The Discovery of Middle Earth -- Mapping the Lost World of the Celts, by Graham Robb, Norton '13, $28.95, 387 pages, ASIN #039308163X. Geographical Index, General Index, works cited, notes, chronology, b&w images sprinkled through text.
From the dust jacket:
"Fifty generations ago the cultural empire of the Celts stretched from the Black Sea to Ireland and the Highlands of Scotland. In six hundred years, the Celts had produced some of the finest artistic and scientific masterpieces of the ancient world. In 58 BC, Julius Caesar marched over the Alps, bringing slavery and genocide to western Europe. Within eight years the Celts of what is now France were utterly annihilated, and in another hundred years the Romans had overrun Britain. It is astonishing how little remains of this great civilization.

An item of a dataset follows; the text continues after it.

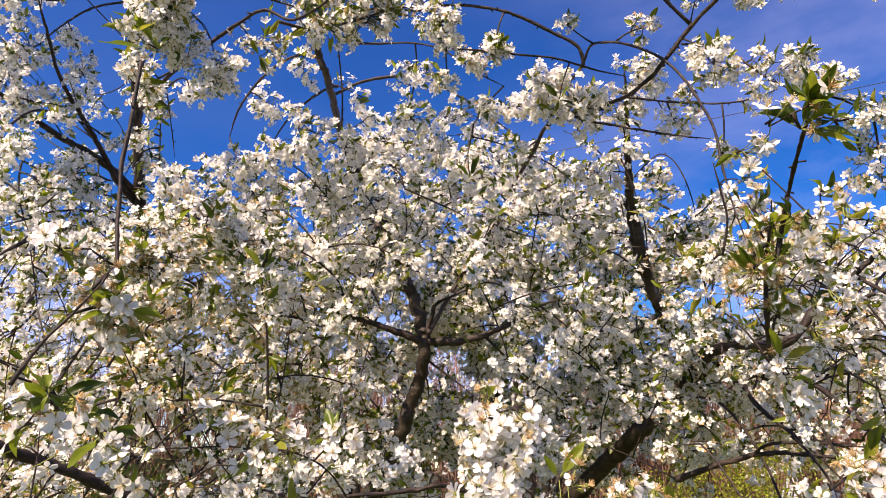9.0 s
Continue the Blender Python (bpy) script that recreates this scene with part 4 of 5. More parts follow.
puff(main, (-0.162, 0.767, 1.391), 0.036, 0.032, 10, 0.10, 0.28)
puff(main, (-0.013, 0.776, 1.356), 0.021, 0.025, 7, 0.30, 0.18)
puff(main, (0.312, 0.464, 1.574), 0.020, 0.030, 9, 0.32, 0.53)
puff(main, (0.309, 0.467, 1.537), 0.017, 0.020, 7, 0.22, 0.18)
puff(main, (0.343, 0.511, 1.474), 0.022, 0.044, 10, 0.22, 0.18)
puff(main, (0.366, 0.620, 1.558), 0.038, 0.029, 8, 0.32, 0.48)
puff(main, (0.369, 0.594, 1.524), 0.031, 0.025, 8, 0.32, 0.28)
puff(main, (0.484, 0.875, 1.538), 0.053, 0.040, 38, 0.22, 0.18)
puff(main, (0.251, 0.735, 1.358), 0.028, 0.014, 8, 0.05, 0.18)
puff(main, (0.309, 0.500, 1.427), 0.024, 0.021, 3, 0.32, 0.68)
puff(main, (0.272, 0.521, 1.429), 0.027, 0.027, 3, 0.72, 0.48)
puff(main, (-0.545, 0.839, 1.549), 0.065, 0.056, 17, 0.55, 0.28)
puff(main, (-0.496, 0.869, 1.557), 0.056, 0.047, 14, 0.55, 0.28)
puff(main, (-0.532, 0.834, 1.405), 0.075, 0.084, 31, 0.45, 0.28)
puff(main, (-0.472, 0.870, 1.406), 0.065, 0.084, 28, 0.45, 0.28)
puff(main, (-0.441, 0.760, 1.354), 0.056, 0.020, 9, 0.25, 0.18)
puff(main, (-0.417, 0.898, 1.409), 0.038, 0.056, 14, 0.35, 0.28)
puff(main, (-0.317, 0.710, 1.361), 0.043, 0.014, 6, 0.55, 0.18)
puff(main, (-0.229, 0.971, 1.618), 0.053, 0.053, 38, 0.2, 0.3)
puff(main, (-0.170, 0.985, 1.584), 0.053, 0.027, 45, 0.05, 0.1)
puff(main, (-0.100, 1.194, 1.607), 0.075, 0.032, 77, 0.05, 0.1)
puff(main, (-0.280, 0.459, 1.741), 0.024, 0.018, 12, 0.65, 0.4)
puff(main, (-0.301, 0.489, 1.702), 0.037, 0.019, 15, 0.75, 0.4)
puff(main, (-0.285, 0.419, 1.631), 0.016, 0.022, 9, 0.70, 0.4)
puff(main, (-0.312, 0.434, 1.749), 0.013, 0.027, 11, 0.50, 0.4)
puff(main, (-0.275, 0.473, 1.713), 0.031, 0.022, 12, 0.65, 0.4)
puff(main, (-0.494, 0.920, 1.894), 0.088, 0.069, 181, 0.50, 0.20)
puff(main, (-0.401, 0.930, 1.979), 0.078, 0.049, 155, 0.25, 0.20)
puff(main, (-0.411, 0.967, 1.875), 0.078, 0.059, 138, 0.50, 0.30)
puff(main, (-0.488, 0.949, 1.978), 0.061, 0.041, 104, 0.31, 0.10)
puff(main, (-0.307, 0.943, 1.894), 0.051, 0.065, 94, 0.05, 0.50)
puff(main, (-0.360, 1.126, 2.091), 0.081, 0.046, 112, 0.20, 0.10)
puff(main, (-0.435, 0.999, 1.701), 0.078, 0.039, 45, 0.6, 0.3)
puff(main, (-0.282, 0.887, 1.916), 0.022, 0.027, 8, 0.00, 3.00)
puff(main, (0.383, 0.585, 1.822), 0.040, 0.030, 12, 0.32, 0.55)
puff(main, (0.306, 0.567, 1.768), 0.027, 0.036, 14, 0.90, 0.40)
puff(main, (0.345, 0.684, 1.780), 0.043, 0.028, 15, 0.75, 0.10)
puff(main, (0.375, 0.614, 1.762), 0.047, 0.037, 18, 0.32, 0.45)
puff(main, (0.394, 0.588, 1.798), 0.027, 0.020, 3, 0.32, 2.35)
puff(main, (0.433, 0.644, 1.745), 0.028, 0.028, 10, 0.32, 0.45)
puff(main, (0.387, 0.866, 1.866), 0.053, 0.053, 84, 0.32, 0.45)
puff(main, (0.392, 0.833, 1.783), 0.059, 0.034, 18, 0.32, 0.95)
puff(main, (0.355, 0.647, 1.683), 0.027, 0.033, 12, 0.32, 0.65)
puff(main, (0.425, 0.712, 1.736), 0.038, 0.030, 13, 0.32, 0.45)
puff(main, (0.313, 0.548, 1.802), 0.021, 0.030, 6, 0.75, 1.50)
puff(main, (0.453, 1.084, 1.793), 0.064, 0.053, 52, 0.32, 0.65)
puff(main, (0.423, 0.975, 1.832), 0.039, 0.039, 28, 0.32, 0.65)
puff(main, (0.472, 0.750, 1.705), 0.040, 0.032, 13, 0.32, 0.55)
puff(main, (0.459, 0.768, 1.645), 0.048, 0.032, 16, 0.32, 0.55)
puff(main, (0.560, 0.818, 1.681), 0.027, 0.053, 26, 0.32, 0.45)
puff(side, (-1.164, 1.203, 3.038), 0.109, 0.055, 147, 0.20, 0.10)
puff(side, (-1.144, 1.292, 2.972), 0.180, 0.080, 482, 0.10, 0.10)
puff(side, (-1.065, 1.321, 3.122), 0.124, 0.087, 467, 0.05, 0.10)
puff(side, (-1.092, 1.383, 2.922), 0.120, 0.055, 290, 0.10, 0.10)
puff(side, (-1.134, 1.236, 2.787), 0.084, 0.112, 400, 0.10, 0.10)
puff(side, (-1.150, 1.353, 2.628), 0.108, 0.168, 810, 0.10, 0.15)
puff(side, (-0.541, 0.510, 2.202), 0.027, 0.036, 45, 0.6, 0.3)
puff(side, (-1.024, 1.513, 3.421), 0.088, 0.055, 178, 0.05, 0.30)
puff(side, (-0.962, 1.538, 3.433), 0.033, 0.084, 104, 0.00, 0.10)
puff(side, (-1.054, 1.619, 3.305), 0.060, 0.121, 290, 0.05, 0.10)
puff(side, (-1.070, 1.445, 2.783), 0.039, 0.035, 93, 0.05, 0.10)
puff(side, (-1.062, 1.504, 2.711), 0.055, 0.063, 154, 0.05, 0.10)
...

"While planning a bicycling trip along the Heraklean Way, the ancien route from Portugal to the Alps, Graham Robb discovered a door to that forgotten world -- a beautiful and precise pattern of towns and holy places based on astronomical and geometrical measurements: this was the three-dimensional 'Middle Earth' of the Celts. As coordinates and coincidences revealed themselves across the continent, a map of the Celtic world emerged as a miraculously preserved archival document."
Author Graham Robb is the author of three prize-winning biographies, each one selected as a New York Times Best Book. He lives on the Anglo-Scottish border.